The qualifier begins in an enduro format where four riders per minute get released onto the course. The course is slick after the rainstorm the night before. The carnage begins immediately. The Valley of Guangie, the most spectator friendly
point on the course, is covered by fans on all hilltops. Within ten minutes, all hillclimbs are littered with flying bikes and their pilots separated from their machines by gravity. Jarvis, Brown, Fahringer, Redmond, Prochnau and the like are making the hillclimbs look easy. Other riders further down the order remind all the spectators of the consequences if you don’t make it to the top. Ropes hang on the sides of climbs reminding the riders of the steepness they are about to ride up. The only way to retrieve their stranded bike half way up the hill is via those lifelines. The qualifying is over. Of the 58 riders that signed
up, 40 make the Main Event and get ready for a minimum of two hours of pain. If they think the qualifier was tough, they don’t really have an idea whats in store for them in the Main. Hills like “Gerry” and “Kody” which were not part of the qualifier, just sit there waiting for the onslaught and carnage.
A sound of a shotgun sounds through the valley. A Le Mans start sees the riders sprint to their bikes and ride off. Mike Brown, the man on pole position from the qualifier gets away
first. Fahringer, Redmond and Jarvis give chase. Brown makes a small mistake on a sweeper and Fahringer jumps into the lead. The first lap sees three lead changes. Fahringer gets lost on the course and Jarvis takes over the lead before the first lap is over. These boys are on the pipe! The pace settles, and the leading four quickly distance themselves from the rest. Jarvis leads comfortably while Brown and Redmond duke it
out for second place. This is like deja vu for Redmond, who duked it out bar to bar with Cory Graffunder last year. Unfortunately, Cory broke his hand few weeks prior to the event and isn’t here to defend his title. I quickly reposition myself and go to “Gerry” to see some carnage. The leaders breeze through it like its a mole hill. What will it take to slow these guys down!!? Behind the leaders the usual suspects are lurking, Prochnau, Cuthbertson, Rego, Cerny, Kroeker, Bolso and Nelson. Our homegrown talent is having some trouble keeping up with the pace of the leaders, but ready to pounce if any mistakes are made.
Another rider is causing a stir among the fans. A
young baby-faced kid from Vernon B.C. is tearing the course apart on his Honda AF500. Decked out in a visor-less helmet, ripped-up retro gear, pitted out of an old Ford Ranger and a tent, he’s riding up the gnarliest of hills standing on the pegs like it’s a Sunday ride. His name is Chris Sorokovski. After the qualifier, I ask him:
“Where you from Chris?”
“Vernon” he replies.
“Did you ride the Sun Peaks CEC this year then? It was right in your neighbourhood.” I ask.

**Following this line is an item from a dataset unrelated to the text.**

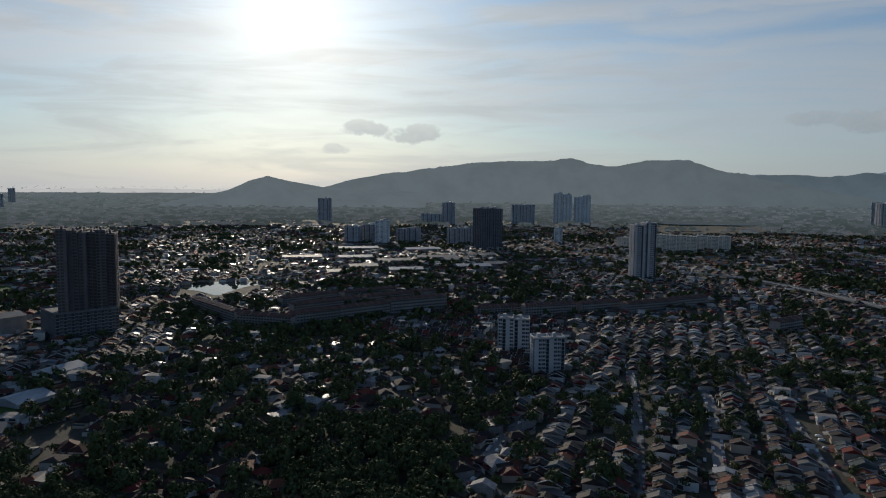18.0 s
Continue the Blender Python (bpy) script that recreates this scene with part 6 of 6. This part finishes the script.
def house_carpet(name, x, y, turn, w, d, hw, hr, z, roof, label, mats, party=False, plain=False, glazed=False):
    vs = np.array(HOUSE_V + roof + ([] if plain else PORCH + REAR) + (PARTY if party else []) + (GLAZING if glazed else []))
    quads = [(0, 1, 5, 4), (1, 2, 6, 5), (2, 3, 7, 6), (3, 0, 4, 7), (8, 9, 13, 12), (10, 11, 12, 13)]
    qs = [0, 0, 0, 0, 1, 1]
    if not plain:
        quads += [(14, 17, 16, 15), (18, 19, 20, 21), (21, 20, 23, 22)]
        qs += [2, 2, 0]
    if party:
        quads += [(27, 28, 34, 33), (28, 29, 35, 34), (24, 25, 28, 27), (25, 26, 29, 28), (31, 30, 33, 34), (32, 31, 34, 35)]
        qs += [0] * 6
    if glazed:
        g0 = len(vs) - len(GLAZING)
        quads += [(g0 + 4 * k, g0 + 4 * k + 1, g0 + 4 * k + 2, g0 + 4 * k + 3) for k in range(len(GLAZING) // 4)]
        qs += [3] * (len(GLAZING) // 4)
    quads, qs = np.array(quads), np.array(qs)
    tris = np.array([(9, 10, 13), (11, 8, 12)])
    ts = np.array([1, 1])
    n = len(x)
    lx, ly = vs[None, :, 0] * w[:, None], vs[None, :, 1] * d[:, None]
    c, s = np.cos(turn)[:, None], np.sin(turn)[:, None]
    V = np.stack([x[:, None] + c * lx - s * ly, y[:, None] + s * lx + c * ly, z[:, None] + vs[None, :, 2] * hw[:, None] + vs[None, :, 3] * hr[:, None]], -1).reshape(-1, 3)
    off = (np.arange(n) * len(vs))[:, None, None]
    return joined(name, V, (quads[None] + off).reshape(-1, 4), (tris[None] + off).reshape(-1, 3), np.tile(qs, n), np.tile(ts, n), mats, label, "houses")


def leaf_template(n, seed, lobes=4, size=0.42):
    """A crown of n leaf clumps round a few lobes, about one unit in radius and height."""
    rng = np.random.RandomState(seed)
    centres = np.concatenate([[[0, 0, 0.95]], np.stack([rng.uniform(-.55, .55, lobes), rng.uniform(-.55, .55, lobes), rng.uniform(.5, 1.15, lobes)], 1)])
    radii = rng.uniform(.38, .62, lobes + 1)
    out = []
    for i in range(n):
        k = rng.randint(lobes + 1)
        v = rng.normal(size=3)
        v[2] = abs(v[2]) * 1.0 - 0.25
        v /= np.linalg.norm(v)
        p = centres[k] + v * radii[k] * rng.uniform(.7, 1.08)
        nrm = v + rng.normal(size=3) * 0.3
        nrm /= np.linalg.norm(nrm)
        a = np.cross(nrm, rng.normal(size=3))
        a /= np.linalg.norm(a)
        b = np.cross(nrm, a)
        sz = size * rng.uniform(.6, 1.25)
        out += [p + a * sz * .5 + b * sz * .35, p - a * sz * .3 + b * sz * .55 - nrm * .07, p - a * sz * .55 - b * sz * .25, p + a * sz * .25 - b * sz * .55 - nrm * .08]
    return np.array(out)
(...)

“No, I was saving money for this and I’m stoked I qualified for the Main. That was my goal for Xtinction” he answers.
Now thats a true spirit of Xtinction. You don’t need factory
support, trucks, team mechanics. Just some raw talent and determination will do. If this kid keeps it up and gets some support, the veterans better watch out in the years to come. Apparently after the Main Event was finished, Chris wanted to go out on the course to help other riders! What more needs to be said…

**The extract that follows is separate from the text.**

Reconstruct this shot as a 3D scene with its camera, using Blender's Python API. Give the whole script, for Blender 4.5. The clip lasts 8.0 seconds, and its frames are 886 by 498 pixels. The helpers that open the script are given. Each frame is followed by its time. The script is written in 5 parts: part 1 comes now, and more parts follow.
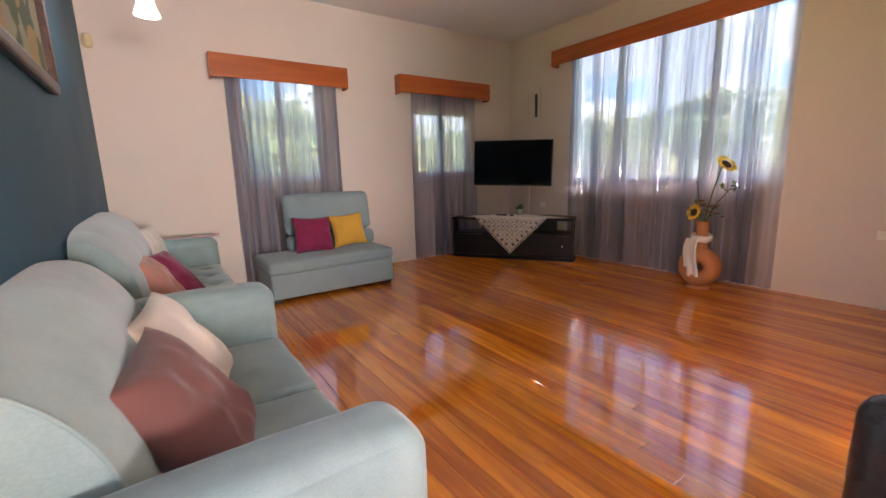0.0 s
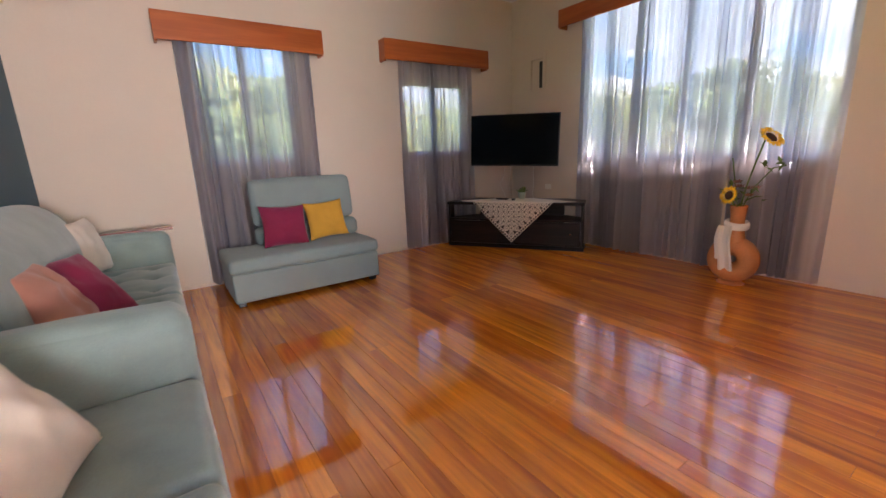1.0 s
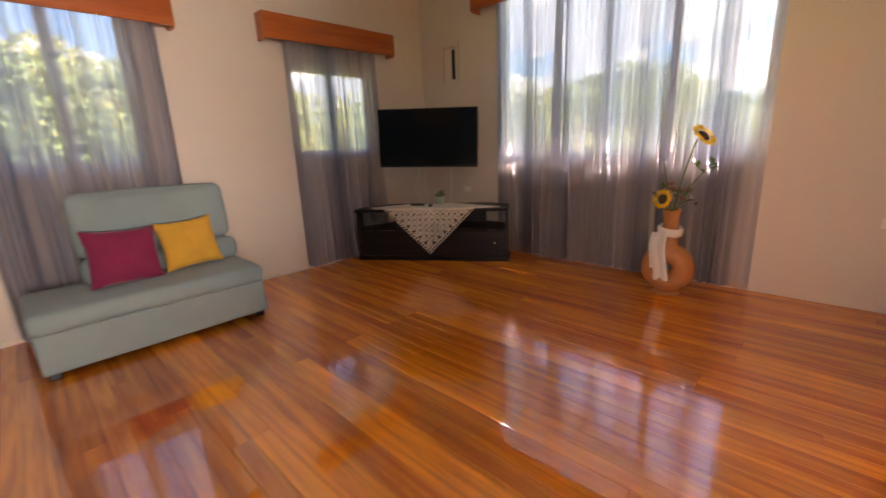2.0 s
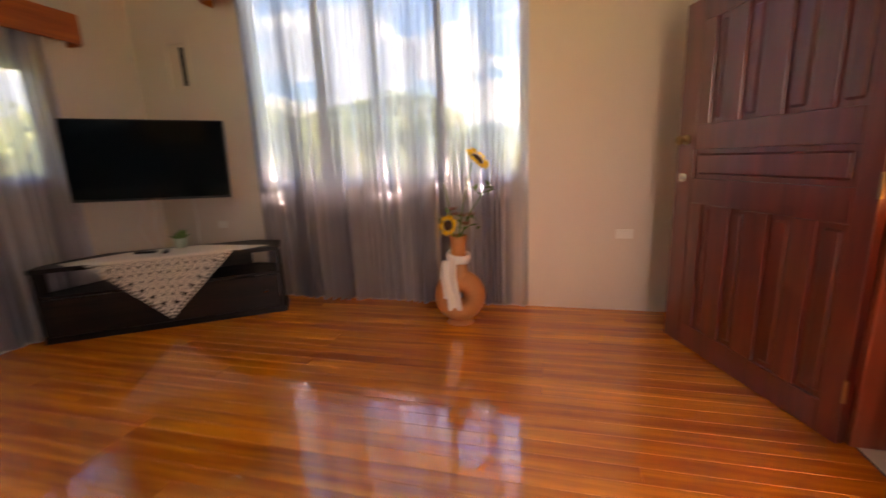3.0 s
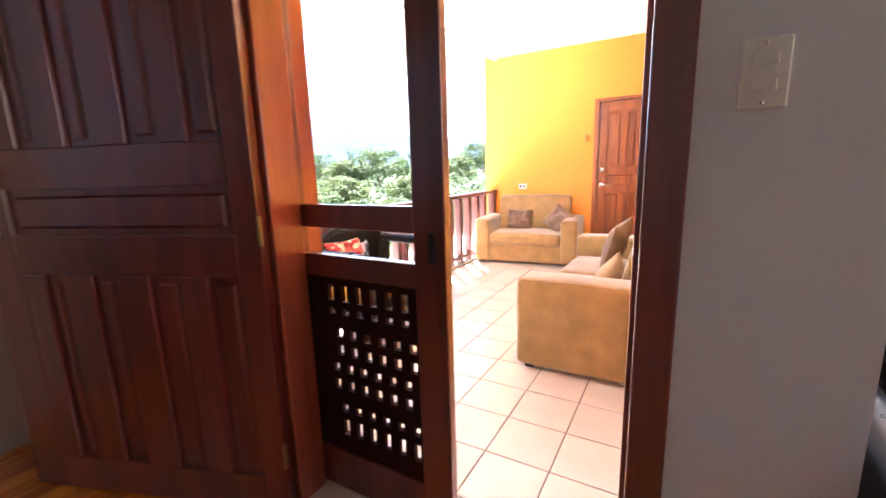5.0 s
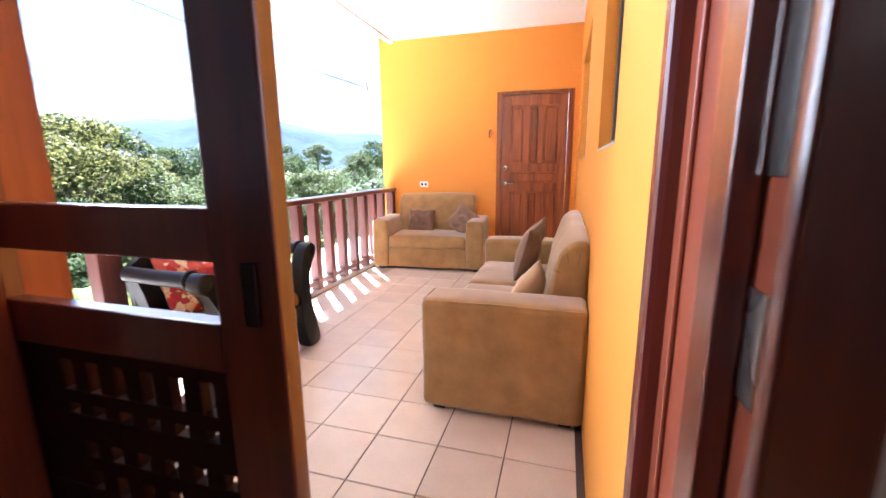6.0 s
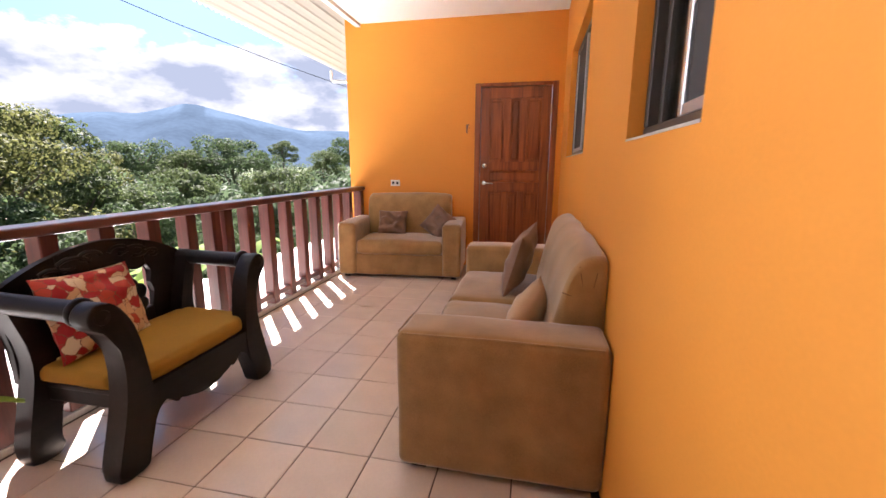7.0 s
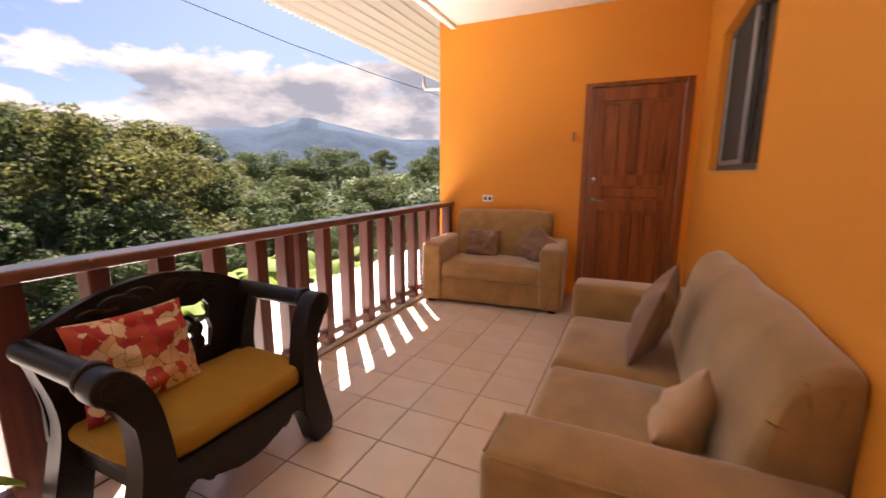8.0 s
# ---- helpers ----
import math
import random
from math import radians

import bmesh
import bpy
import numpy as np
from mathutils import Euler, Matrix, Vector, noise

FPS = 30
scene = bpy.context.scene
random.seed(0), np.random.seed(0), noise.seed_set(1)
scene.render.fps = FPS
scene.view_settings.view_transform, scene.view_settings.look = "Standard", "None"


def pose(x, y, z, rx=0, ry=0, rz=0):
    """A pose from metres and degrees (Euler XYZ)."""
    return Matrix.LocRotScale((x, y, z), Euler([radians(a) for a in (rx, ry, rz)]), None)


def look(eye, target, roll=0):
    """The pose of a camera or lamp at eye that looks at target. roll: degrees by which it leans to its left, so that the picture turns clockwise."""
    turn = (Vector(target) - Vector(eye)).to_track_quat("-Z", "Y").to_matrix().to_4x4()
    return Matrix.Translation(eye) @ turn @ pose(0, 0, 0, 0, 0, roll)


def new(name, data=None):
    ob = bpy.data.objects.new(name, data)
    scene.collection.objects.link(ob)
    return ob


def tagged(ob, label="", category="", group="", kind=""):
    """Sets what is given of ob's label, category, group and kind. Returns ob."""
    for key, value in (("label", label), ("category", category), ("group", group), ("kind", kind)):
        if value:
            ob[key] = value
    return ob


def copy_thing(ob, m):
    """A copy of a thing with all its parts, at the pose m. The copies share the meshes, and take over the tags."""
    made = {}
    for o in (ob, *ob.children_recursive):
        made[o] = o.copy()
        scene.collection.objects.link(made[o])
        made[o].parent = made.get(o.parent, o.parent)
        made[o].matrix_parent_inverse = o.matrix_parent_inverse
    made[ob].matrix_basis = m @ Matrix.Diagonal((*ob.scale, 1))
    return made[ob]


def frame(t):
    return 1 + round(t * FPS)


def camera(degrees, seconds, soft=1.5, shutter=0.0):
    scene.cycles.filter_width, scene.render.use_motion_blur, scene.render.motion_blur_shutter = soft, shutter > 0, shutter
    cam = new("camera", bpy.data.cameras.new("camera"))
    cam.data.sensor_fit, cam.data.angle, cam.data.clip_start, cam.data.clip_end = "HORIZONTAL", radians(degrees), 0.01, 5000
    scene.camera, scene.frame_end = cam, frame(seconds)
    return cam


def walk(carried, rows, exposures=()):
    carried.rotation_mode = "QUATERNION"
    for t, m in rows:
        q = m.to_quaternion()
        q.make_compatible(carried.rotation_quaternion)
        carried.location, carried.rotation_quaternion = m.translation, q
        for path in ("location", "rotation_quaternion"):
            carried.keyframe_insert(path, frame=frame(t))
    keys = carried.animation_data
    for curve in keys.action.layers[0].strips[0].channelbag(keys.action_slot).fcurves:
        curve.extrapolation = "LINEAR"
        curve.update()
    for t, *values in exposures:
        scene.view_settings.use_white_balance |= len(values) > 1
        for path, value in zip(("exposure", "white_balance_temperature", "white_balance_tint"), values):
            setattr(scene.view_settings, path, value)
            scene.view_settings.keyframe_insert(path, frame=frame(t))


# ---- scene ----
cam = camera(94.0, 8.0, shutter=0.32)
PATH = [
    (0, (-0.196, -0.16, 1.263), (0.918, 1.46, 0.897), -1.6),
    (0.5, (0.03, 0.048, 1.24), (1.11, 1.679, 0.821), -1.9),
    (1, (0.244, 0.289, 1.247), (1.336, 1.901, 0.792), -2.3),
    (1.2, (0.341, 0.38, 1.247), (1.448, 1.979, 0.785), -2.1),
    (2.5, (1.04, 1.017, 1.296), (2.69, 2.043, 0.821), -2.9),
    (3, (1.344, 1.1, 1.275), (3.233, 1.599, 0.848), -2.5),
    (3.5, (1.566, 1.141, 1.267), (3.5, 0.852, 0.847), -2.4),
    (4, (1.747, 1.133, 1.287), (3.446, 0.164, 0.866), -2.7),
    (4.5, (1.899, 0.988, 1.295), (3.234, -0.45, 0.907), -2.0),
    (5, (2.028, 0.788, 1.294), (3.011, -0.912, 0.915), -1.7),
    (6.3, (2.282, 0.064, 1.224), (2.764, -1.836, 0.828), -0.2),
    (6.5, (2.304, -0.01, 1.22), (2.751, -1.918, 0.821), -0.1),
    (7, (2.41, -0.224, 1.221), (2.821, -2.141, 0.826), 0.2),
    (7.5, (2.482, -0.463, 1.231), (2.978, -2.364, 0.856), 0.4),
    (8, (2.592, -0.754, 1.293), (3.415, -2.541, 0.929), 0.1),
]
walk(cam, [(t, look(eye, target, roll)) for t, eye, target, roll in PATH],
     exposures=[(0.0, 5.35, 6600, 21), (1.0, 5.28, 6700, 21), (2.5, 5.32, 8100, 25), (3.0, 5.42, 8000, 24), (3.5, 5.15, 7900, 23), (4.0, 4.62, 7900, 25), (4.5, 4.52, 6700, 20), (5.0, 4.8, 5900, 17), (6.3, 3.55, 5600, 17), (7.0, 2.95, 6300, 21), (8.0, 2.55, 7500, 27)])

# ---- world and light ----
SUN_TO = Vector((0.66, -0.75, 1.11)).normalized()
world = bpy.data.worlds.new("sky")
scene.world = world
world.use_nodes = True
wn, wl = world.node_tree.nodes, world.node_tree.links
wn.clear()
w_out = wn.new("ShaderNodeOutputWorld")
w_bg = wn.new("ShaderNodeBackground")
w_sky = wn.new("ShaderNodeTexSky")
w_sky.sky_type, w_sky.sun_disc = "NISHITA", False
w_sky.sun_elevation = math.asin(SUN_TO.z)
w_sky.sun_rotation = math.atan2(SUN_TO.x, SUN_TO.y)
w_sky.dust_density = 1.5
w_co = wn.new("ShaderNodeTexCoord")
w_map = wn.new("ShaderNodeMapping")
w_map.inputs["Scale"].default_value = (1.0, 1.0, 2.2)
w_map.inputs["Location"].default_value = (0.62, 0.35, 0.2)
w_n1 = wn.new("ShaderNodeTexNoise")
w_n1.inputs["Scale"].default_value, w_n1.inputs["Detail"].default_value, w_n1.inputs["Roughness"].default_value = 3.3, 12, 0.58
w_up = wn.new("ShaderNodeVectorMath")
w_up.operation = "ADD"
w_up.inputs[1].default_value = SUN_TO * 0.10
w_n2 = wn.new("ShaderNodeTexNoise")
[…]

Laps three and four tick down. There is less and less riders on the course. Some become Xtinct, some retire due to mechanical issues. Only five riders make the time cutoff and head out for the fifth and final lap. The battle for second place between Brown and Redmond has been raging
for over two hours. Jarvis is about three minutes ahead but not pulling away. He’s gotta stay consistent and not make mistakes. Mistakes?? This guy does not make mistakes! He is riding in total control, conserving his energy and making every hill look so easy its boring. The final RedBull arch awaits. At the finish, Jarvis takes the win by three minutes from Mike Brown who finally takes over second place from Redmond. Over two hours, the two were separated by less than 10 seconds at the
end. Nick Fahringer takes a well deserved fourth place and Bobby Prochnau rounds the top five.

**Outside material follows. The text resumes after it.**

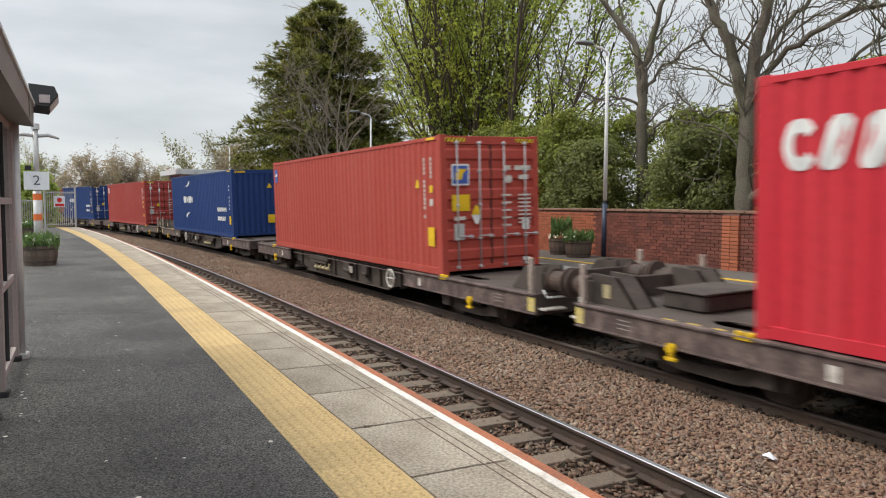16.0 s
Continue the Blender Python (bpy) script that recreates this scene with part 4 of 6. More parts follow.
def make_containers():
    C = []
    X = CL / 2
    # slate blue
    c = container("slate blue corrugated container with grey-brown corner posts", P_BLUE, "wall", DULL_POST)
    blocks(c, on_side(-X + 1.25, 2.42), 5, 0.22, 0.26, 0.275, YELLOW)
    bars(c, on_side(X - 0.65, 2.52), 13, 0.098, 0.11, 0.085, WHITE, skip=(4, 11))
    bars(c, on_side(X - 0.38, 2.52), 4, 0.105, 0.11, 0.09, WHITE)
    sticker(c, on_side(X - 0.38, 1.95), 0.17, 0.15, YELLOW)
    sticker(c, on_side(X - 0.38, 1.70), 0.18, 0.15, WHITE)
    triangle(c, on_side(X - 0.40, 1.37), 0.25, 0.20)
    sticker(c, on_side(X - 0.40, 0.42), 0.22, 0.035, WHITE)
    sticker(c, on_side(X - 0.38, 0.35), 0.36, 0.05, WHITE)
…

I’m knackered and all I did is take photos. Walking around the pits after the race I see lots of exhausted faces, but in a sea of smiles. Was Xtinction II a success?? Ask them, and you’ll get a resounding Hell Yeah! Personally, maybe because I’m a sadist and can say whatever I want since this is my blog and I’m far from being capable of riding this terrain, but I would like to see the leaders struggle a little more like us mere mortals. The terrain is terribly hard, yet the leaders make them look like child’s play. I still have a mental image of David Knight lifting his whole bike over a ledge at Last Man Standing in one of the Throttle Entertainment movies. That is what I would love to see. Many competitors would struggle greatly to get through the course, but is that a bad thing? After all, it is called Xtinction. But I’m just being selfish and greedy. A man can dream, no?
Saying that, this year’s event surpassed my already high hopes and expectations. The talent that this event attracted in 2011, the amazing organization by Lee Fryberger and his team and the Johnny O’s terrain that the race is run on, was truly, truly awesome. I already can’t wait for next year and hope Xtinction III will be even better. I don’t doubt it will.